>> Begin INFORMATION PROVIDED

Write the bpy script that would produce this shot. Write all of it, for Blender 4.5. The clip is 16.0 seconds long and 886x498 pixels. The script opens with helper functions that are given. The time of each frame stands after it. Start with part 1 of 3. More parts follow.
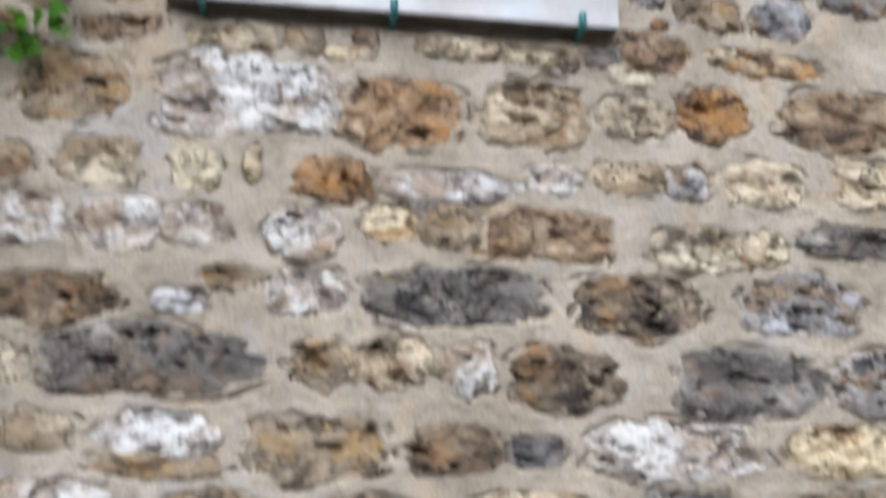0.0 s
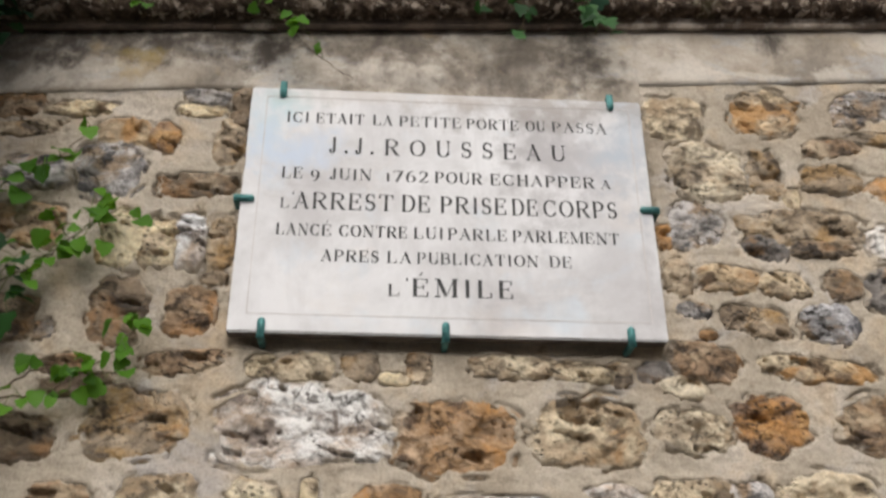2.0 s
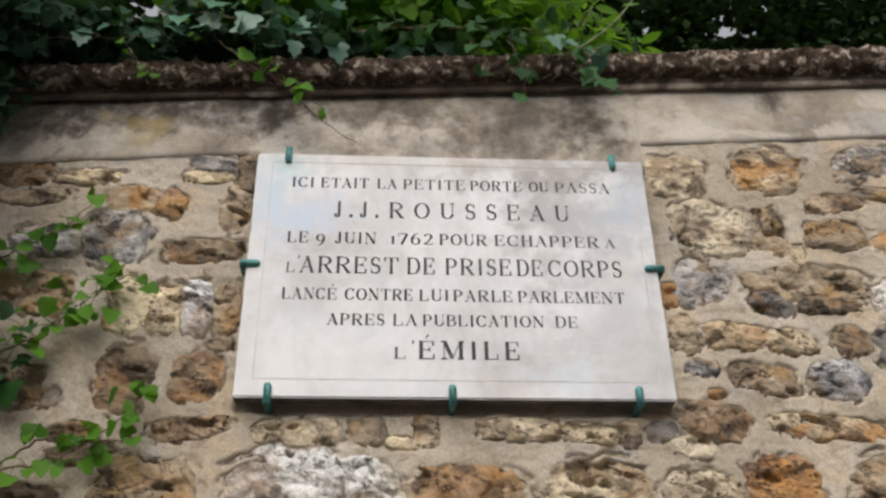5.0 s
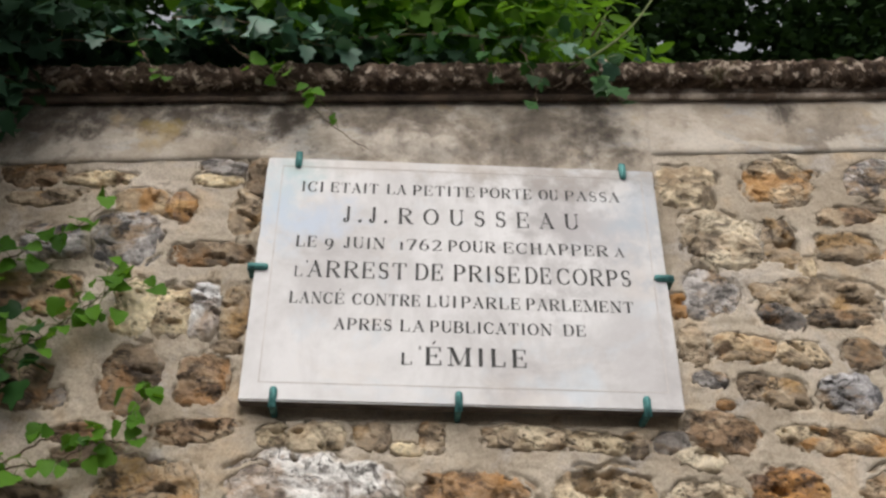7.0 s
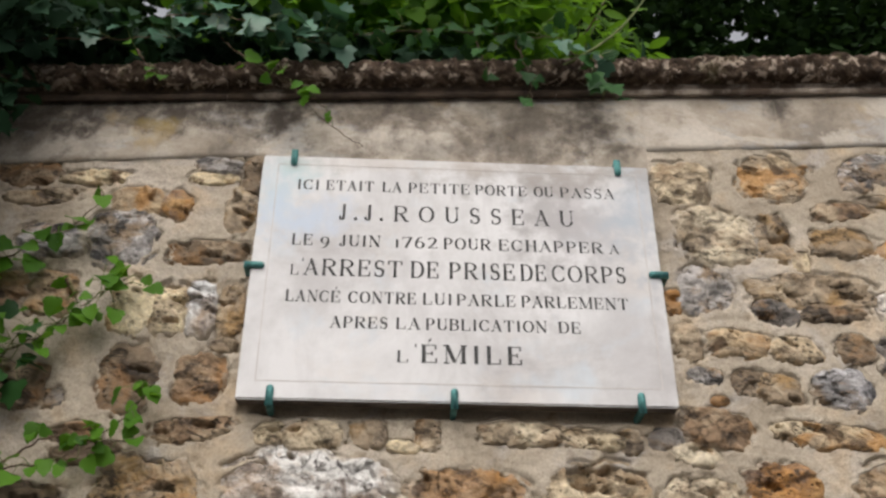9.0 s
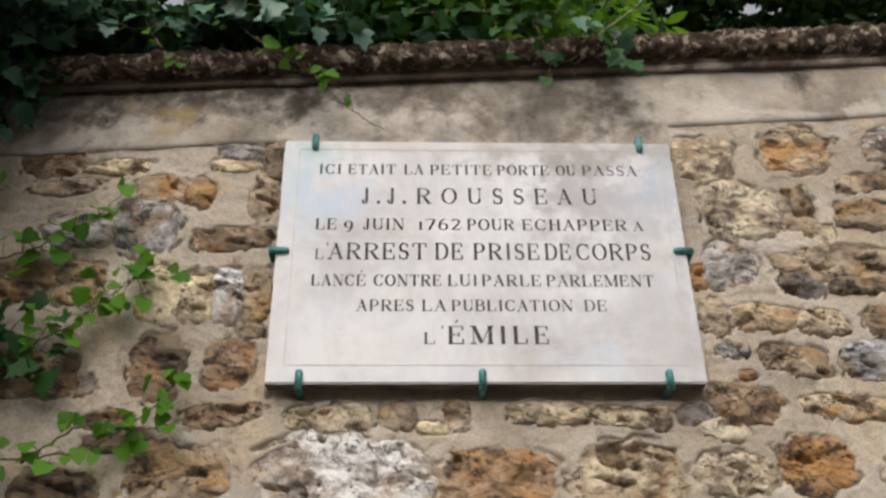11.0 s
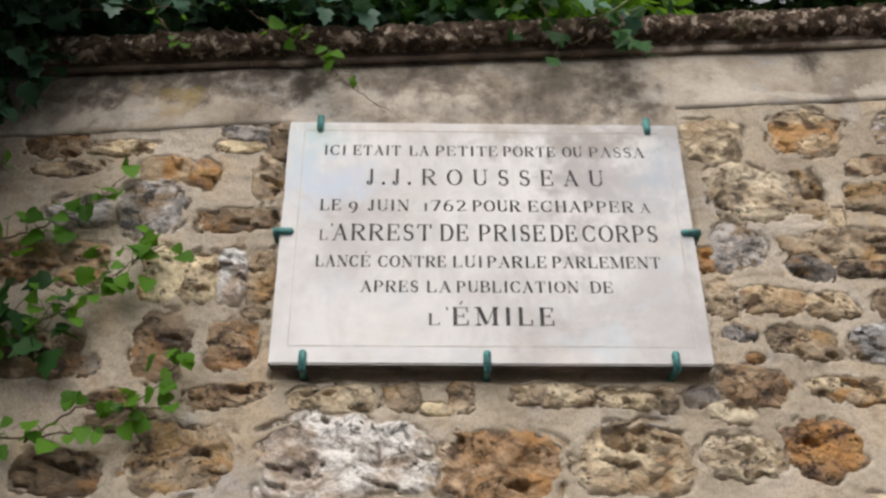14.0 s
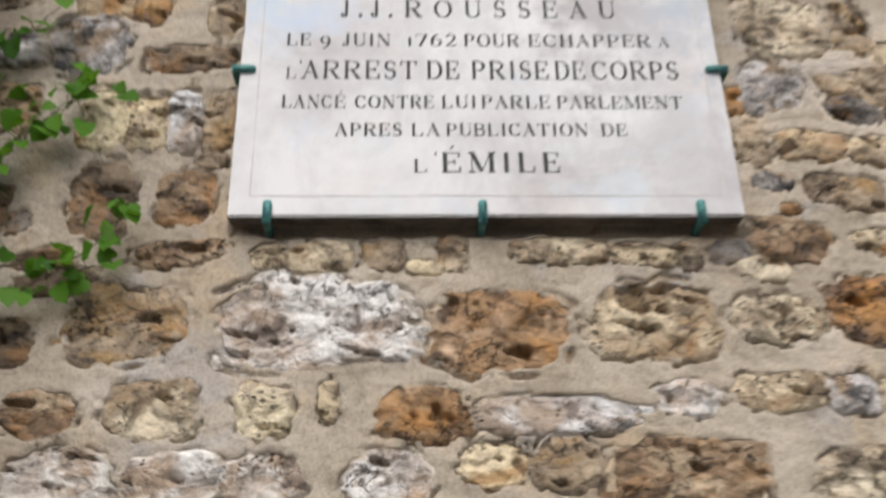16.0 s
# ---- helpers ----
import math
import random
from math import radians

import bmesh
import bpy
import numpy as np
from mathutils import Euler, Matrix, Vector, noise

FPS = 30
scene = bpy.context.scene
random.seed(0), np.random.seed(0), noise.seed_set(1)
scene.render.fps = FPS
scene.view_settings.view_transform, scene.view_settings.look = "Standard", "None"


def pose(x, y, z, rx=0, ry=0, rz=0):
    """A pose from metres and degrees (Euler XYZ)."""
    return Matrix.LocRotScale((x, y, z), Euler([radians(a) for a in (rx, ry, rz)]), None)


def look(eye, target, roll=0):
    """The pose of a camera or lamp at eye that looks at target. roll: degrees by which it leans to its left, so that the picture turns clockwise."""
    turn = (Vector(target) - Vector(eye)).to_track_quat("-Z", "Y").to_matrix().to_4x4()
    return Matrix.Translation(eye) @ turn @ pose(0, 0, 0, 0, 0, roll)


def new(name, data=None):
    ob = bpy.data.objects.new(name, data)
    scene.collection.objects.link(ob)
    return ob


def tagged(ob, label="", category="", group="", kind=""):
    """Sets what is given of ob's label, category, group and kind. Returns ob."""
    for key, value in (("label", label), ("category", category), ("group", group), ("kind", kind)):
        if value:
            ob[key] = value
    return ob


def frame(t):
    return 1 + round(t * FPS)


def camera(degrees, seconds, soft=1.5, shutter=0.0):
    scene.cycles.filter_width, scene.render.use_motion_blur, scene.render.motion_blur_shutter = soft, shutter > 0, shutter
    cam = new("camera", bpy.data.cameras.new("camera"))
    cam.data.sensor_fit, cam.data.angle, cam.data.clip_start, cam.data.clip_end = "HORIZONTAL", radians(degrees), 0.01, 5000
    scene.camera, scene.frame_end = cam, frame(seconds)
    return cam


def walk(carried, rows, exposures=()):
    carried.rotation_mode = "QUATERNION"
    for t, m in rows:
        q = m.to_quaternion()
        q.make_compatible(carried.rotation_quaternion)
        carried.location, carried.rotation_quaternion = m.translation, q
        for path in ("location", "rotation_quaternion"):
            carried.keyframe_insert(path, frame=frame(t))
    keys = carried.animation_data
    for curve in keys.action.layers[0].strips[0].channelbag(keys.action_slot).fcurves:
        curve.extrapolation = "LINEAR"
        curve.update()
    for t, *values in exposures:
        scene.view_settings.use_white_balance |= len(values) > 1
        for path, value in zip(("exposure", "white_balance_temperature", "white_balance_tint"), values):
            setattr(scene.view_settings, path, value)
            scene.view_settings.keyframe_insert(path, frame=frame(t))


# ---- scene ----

>> End INFORMATION PROVIDED

** GOAL **
Begin at the top of the material above and output each line exactly, stopping after the line that holds "of a camera". Leave out pictures.

** TASK OUTPUT **
Write the bpy script that would produce this shot. Write all of it, for Blender 4.5. The clip is 16.0 seconds long and 886x498 pixels. The script opens with helper functions that are given. The time of each frame stands after it. Start with part 1 of 3. More parts follow.
0.0 s
2.0 s
5.0 s
7.0 s
9.0 s
11.0 s
14.0 s
16.0 s
# ---- helpers ----
import math
import random
from math import radians

import bmesh
import bpy
import numpy as np
from mathutils import Euler, Matrix, Vector, noise

FPS = 30
scene = bpy.context.scene
random.seed(0), np.random.seed(0), noise.seed_set(1)
scene.render.fps = FPS
scene.view_settings.view_transform, scene.view_settings.look = "Standard", "None"


def pose(x, y, z, rx=0, ry=0, rz=0):
    """A pose from metres and degrees (Euler XYZ)."""
    return Matrix.LocRotScale((x, y, z), Euler([radians(a) for a in (rx, ry, rz)]), None)


def look(eye, target, roll=0):
    """The pose of a camera or lamp at eye that looks at target. roll: degrees by which it leans to its left, so that the picture turns clockwise."""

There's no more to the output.